In a moment the camp was all awake, and the men turned out to prepare for the journey. The horses were brought in and saddled, and the baggage rolled up in parcels to be carried over the mountain roads. Before daybreak we were fording the river with an escort of some thirty armed constabulary and baggage-carriers. The road lay for some miles along the crest of a forest-clad ridge more than three thousand feet above the sea-level, and when it emerged near the old site of Nambutautau into open country, nothing could exceed the grandeur of the scenery. Two thousand feet below us on the right rushed the Singatoka, foaming among great boulders of rock, and still towering above us was the great wooded range that formed the watershed of the island; while far away before us rose the mountain-wall which separated Tholo from the plains, seeming with its bare masses of castellated rock like a great ruined fortification. And now the road began to descend, and following a precipitous path, which momentarily endangered the legs of our horses, we plunged into the cool shadow of the precipices that overhung Nandrau. At a turn in the road we saw below us the now historical village, jutting out over the river upon a broad ledge of rock. The rara, or village square, was crowded with people, and I noticed a train of women descending the sheer face of the opposite cliff, with loaded baskets on their backs, holding on to stout vines to steady themselves. Here we halted to give time to a messenger to announce our arrival, according to native custom. We watched him enter the village, and saw the people vanish as if by magic into the houses, or sit in groups at the foot of the cocoa-nut palms, and then, in perfect silence, we passed through the village. At the fence that separated the dead chief’s enclosure from the square we dismounted, and were conducted by his eldest son, Tione, to the clean matted house in which we were to lodge.

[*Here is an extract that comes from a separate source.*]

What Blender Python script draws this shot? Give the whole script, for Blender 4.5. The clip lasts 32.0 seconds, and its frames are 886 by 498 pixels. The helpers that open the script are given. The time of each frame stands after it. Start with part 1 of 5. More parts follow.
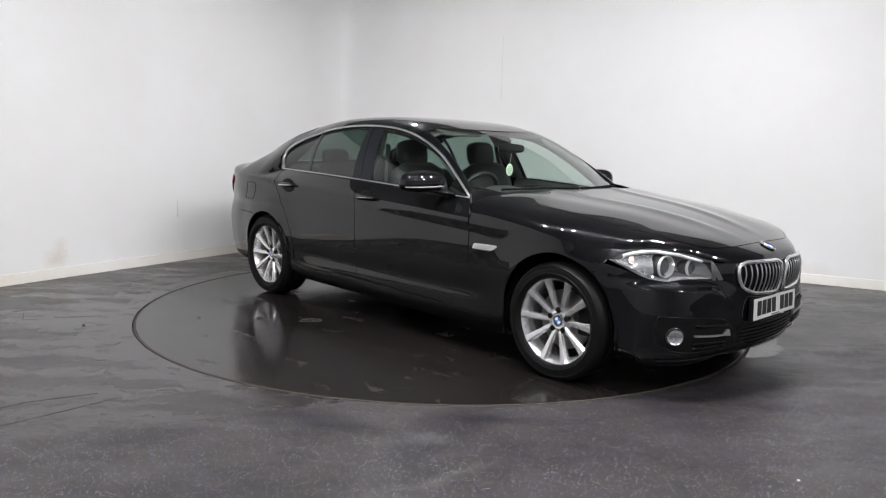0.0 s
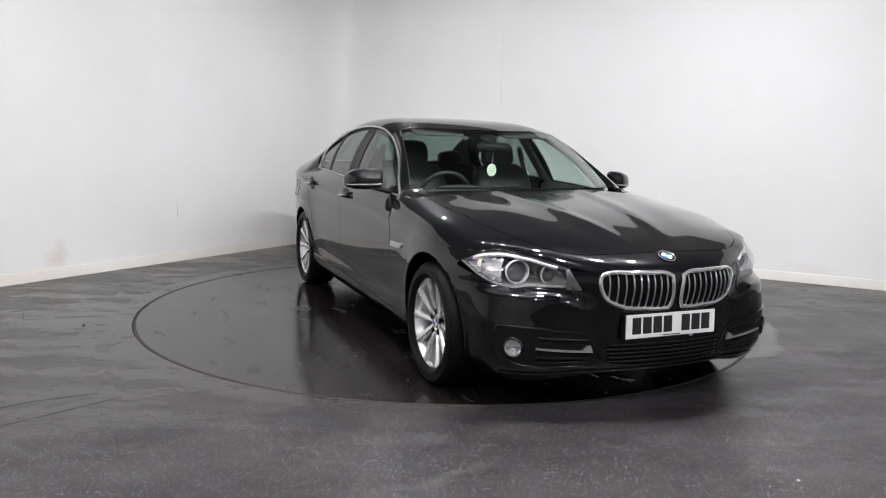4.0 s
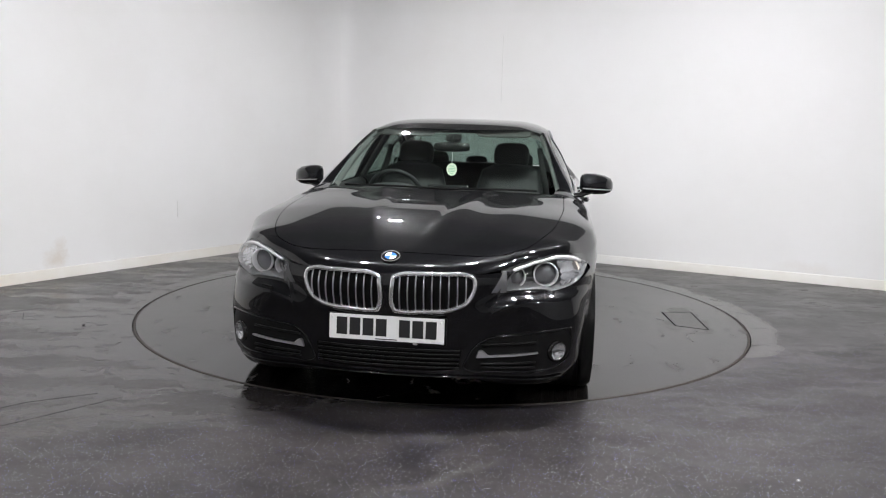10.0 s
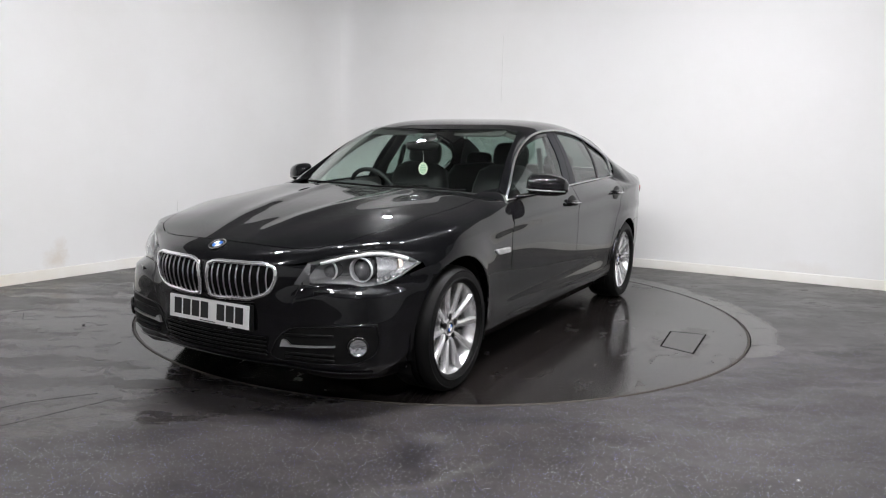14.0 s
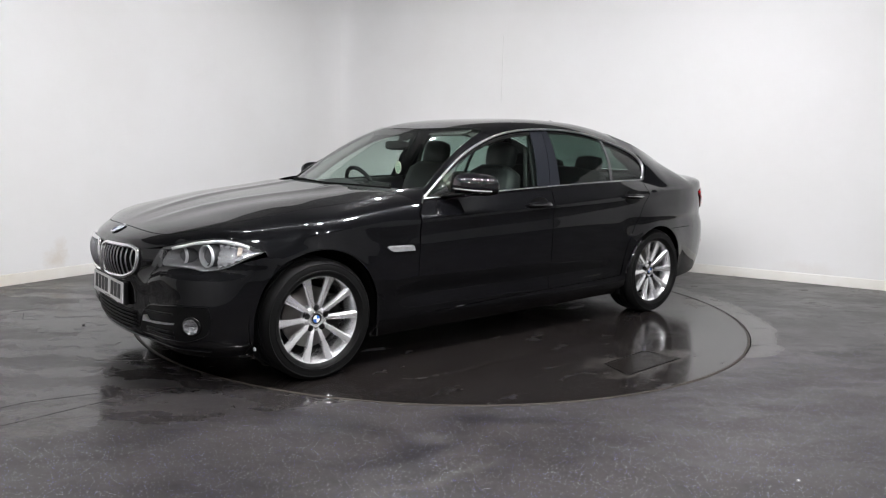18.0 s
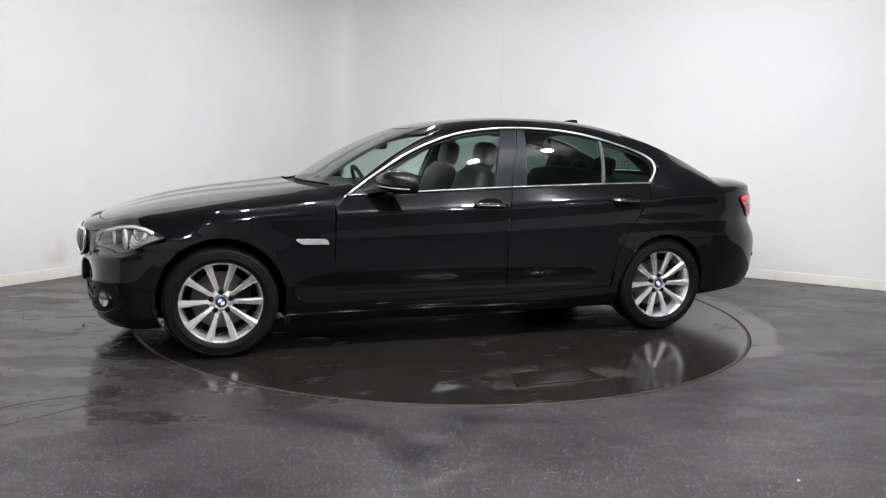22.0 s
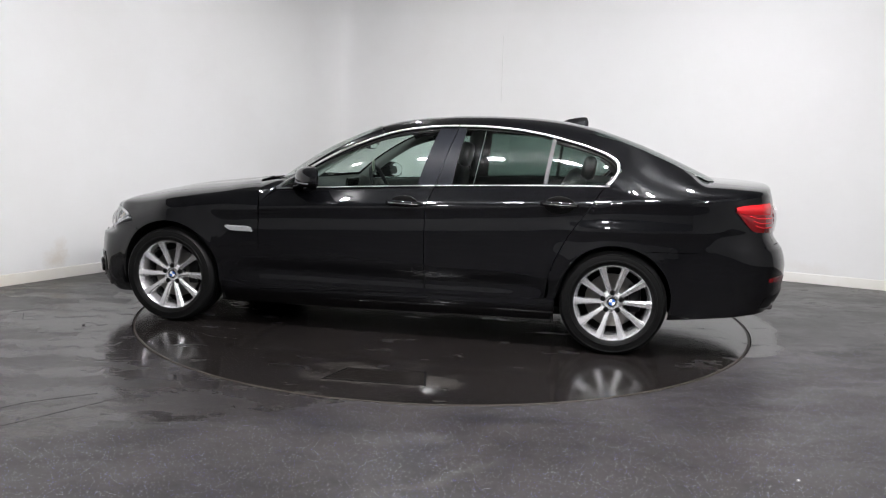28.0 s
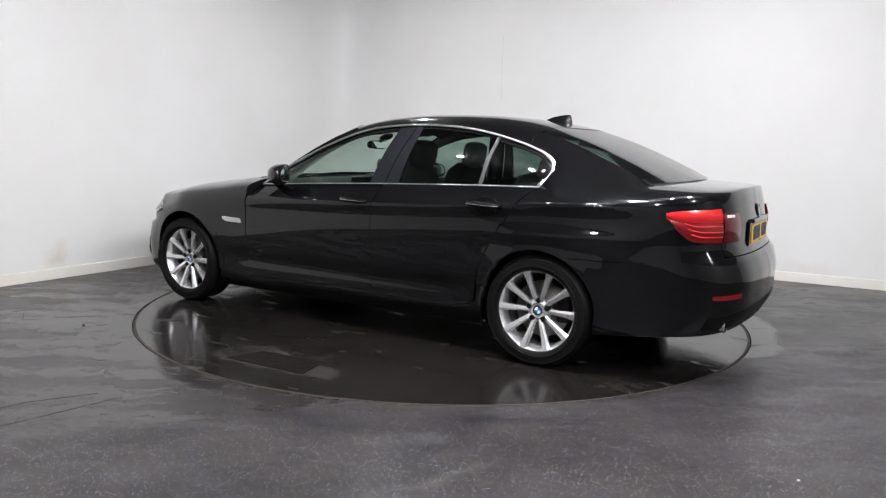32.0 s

All through the night there was an incongruous mixture of the sounds of merriment and sorrow. On the river-bank behind our house the five widows of the dead chief, with their women, howled and wailed till morning, like animals in pain. Sometimes the wails would die away into faint moans, and then a wild shriek from one of them would set them all going again. But on the other side stood the great bure, where all the funeral guests were feasting and drinking yangona in honour of the departed spirit.

Early next morning a messenger came to the door of our hut to ask if we would see the Buli’s face. Followed by several of my men carrying the funeral gifts, I climbed to a small house built upon a high stone foundation. The inside was crowded with the neighbouring chiefs, and I took my seat in silence. At the far end, wrapped in folds of native cloth and the finest mats, lay the body. The whale’s tooth and funeral gifts were now brought in and formally presented by the Mata-ni-vanua, and accepted by an old man in the ancient Nandrau dialect, of which I could scarcely understand one word. And then, when a costly Rotuma mat had been given for the body to lie upon in the grave, I made a short speech in the Bau dialect, and was conducted to see the face uncovered.

At mid-day the great wooden drum was tolled, and the armed constabulary, looking very neat in their white sulus and blue tunics, were drawn up as a guard of honour near the cairn which was to form the grave. At length the body, wrapped in mats, and followed by the wives and relations of the dead chief, passed slowly to the grave. Among all the mourners, I only noticed one case of genuine grief—the chief’s daughter, Janeti; all the others, as is usual in Fijian funerals, appeared to wail in a prescribed form. Indeed one of the widows, having probably seldom seen a white man before, stopped wailing for a moment to point me out eagerly to the other mourners. Then the body was carried into the little hut that surmounted the cairn, and we stood in the broiling sun until a native teacher had delivered a sort of funeral sermon.

When all was finished, every one acted according to the old proverb, “Le roi est mort!—Vive le roi!” and the question of whom I would appoint as his successor became the subject of discussion. When I returned to my house, I saw the widows at the water’s edge breaking up a number of carved wooden utensils with stones. These were the cups and dishes of their dead husband, which no man must henceforth touch lest their teeth drop out or they be bewitched. For if a man should drink from the cup of one who has eaten his relation, such evil will certainly befall him. But as I was exempt from this danger, the cup and the platter and fork, used by the Buli in old days for human flesh, were presented to me.

At three o’clock I summoned a great meeting of all the natives, at which speeches in honour of the late chief were made, and I there provisionally appointed Tione—a rather unintelligent man of about thirty-five—to succeed his father, having first ascertained that this appointment would be acceptable to the majority. In the evening the people of Nandrau made a great feast to their visitors, and gave them return presents—a polite intimation that they were expected to leave on the following morning. These having been divided among the various tribes who were represented, feasting was continued until a late hour. But about nine o’clock, before the moon rose, an old man went out into the bush to call the dead Buli’s spirit. We heard his voice calling in the distance for several minutes, and then, amid the breathless silence of the assembled people, we heard the footsteps of some one running. “He has the spirit on his shoulders,” said a man near me, as the old man rushed past me to the tomb. Apparently he must have thrown the spirit into it, for after crying out, “It is all well,” every one retired quietly to their huts for the night.